Do You Have the Necessary Communication Skills?

By Joe Stein

I would like to let the Job Seekers of Western New York in on a little secret among local Recruiters and Hiring Managers. The one area that probably causes us the most frustration is the overall lack of communication skills in candidates.  This is even with this area’s reputation of having better communicators than other parts of the country.

A Job Seeker with strong overall communication skills will provide themselves with a decided competitive advantage over those lacking in one or more areas.

There is generally considered to be 3 core communication skills:
 -  Verbal – Probably the most obvious one to people and the one that is practiced the most by Job Seekers via mock interviews.  During the job search process, it is not only important what you say, but also how you say it.  This is especially true in positions which interact directly with customers, such as in retail or a call center. The list of key verbal communication attributes is long, but among them:
-- Correct Grammar – In today’s everyday conversations, poor grammar has almost become expected.  In an interview, you will want to put your bad habits aside and communicate correctly.
  -- Slang – In most situations, the person interviewing you will not be familiar with your slang terms.  Leave the words and phrases that are specific to your generation, neighborhood, etc. in that spot until you are done with the interview.
  -- Speak Clearly – When communicating with the Recruiter, please be sure to speak in a volume and tone that will be conversational and easy to understand.  The practice of making eye contact will help in this regard, since it will allow you to avoid speaking to the floor or wall, which may cause issues in hearing or understanding you.
 -  Listening – Perhaps the most underrated of all the communication skills.  Treat the interview like a conversation, and actually listen for understanding and an appreciation of what is being said to you.  So often, a candidate merely is in pause mode while the Hiring Manager is speaking, biding time until it is time to speak again.
 -  Writing Skills – With the advent of e-mail, texting, tweeting, etc., the art of writing is becoming a lost skill.  This is ironic because in today’s work world where so much is done remotely with people in many different parts of the country or world, the written word is more important than ever.  Well written Cover Letter, Resume, and Thank You Notes are your opportunities to display your strong skills in this area.
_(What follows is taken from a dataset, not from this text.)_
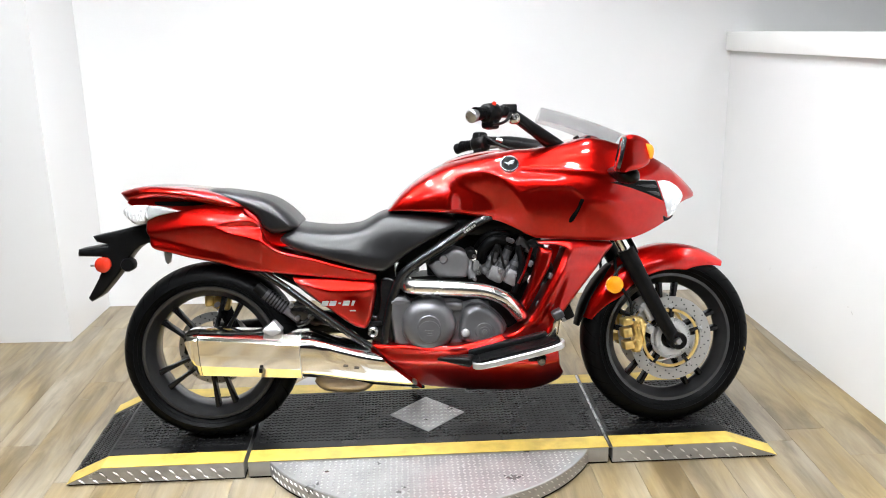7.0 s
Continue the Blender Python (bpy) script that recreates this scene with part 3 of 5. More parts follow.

There are also a number of other communication aspects to consider beyond these 3 core items; these areas work in conjunction with the areas above.  Examples include:
 -  Body Language – Your facial expressions, hand gestures, and posture will speak volumes, often telling the Interviewer much more than your spoken words.  Always be aware of how you are visually presenting yourself.  Try doing your mock interview in front of a mirror or by video camera to give yourself a perspective of what the Interviewer will see.  Your words should be aligned with your body. For example, if you are happy to hear something, not only respond with those words, but also with a smile on your face.
 -  Professional Maturity – You will certainly communicate a message by how comfortable you are and how you act with others.  A person should feel at ease with the Recruiter and Hiring Manager, and “act the part” of the role being sought.  For example, someone seeking a position with an accounting firm should display behaviors very measured and conservative.
 -  Personal Appearance – As much as many Job Seekers may feel this area should not be a factor, it does in most circumstances.  Your dress, jewelry, hair, etc. communicates a message to people about yourself and how you would be a fit with the culture of the organization.  Acceptable appearance, therefore, may be much different seeking a fitness instructor position compared to a finance supervisor. 
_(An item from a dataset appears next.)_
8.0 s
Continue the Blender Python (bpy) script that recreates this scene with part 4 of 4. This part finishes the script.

Finally, there is a new topic to consider - the use of technology tools to communicate.  This refers to your ability to navigate the many different kinds of new forms of communication, primarily around social media.  This is an area that the millennial generation typically excels and the baby boomers feel a disadvantage.  If you are in that age demographic category, secure a general knowledge of what some of the social media terms mean so that you can at least converse on the subject.

There is very little that occurs in our world without some degree of communication.  Your ability to communicate is an evaluation point in virtually all interviews.  Sharpen your skills in this area and you will find yourself with a competitive advantage.

As always, best of luck in your job search!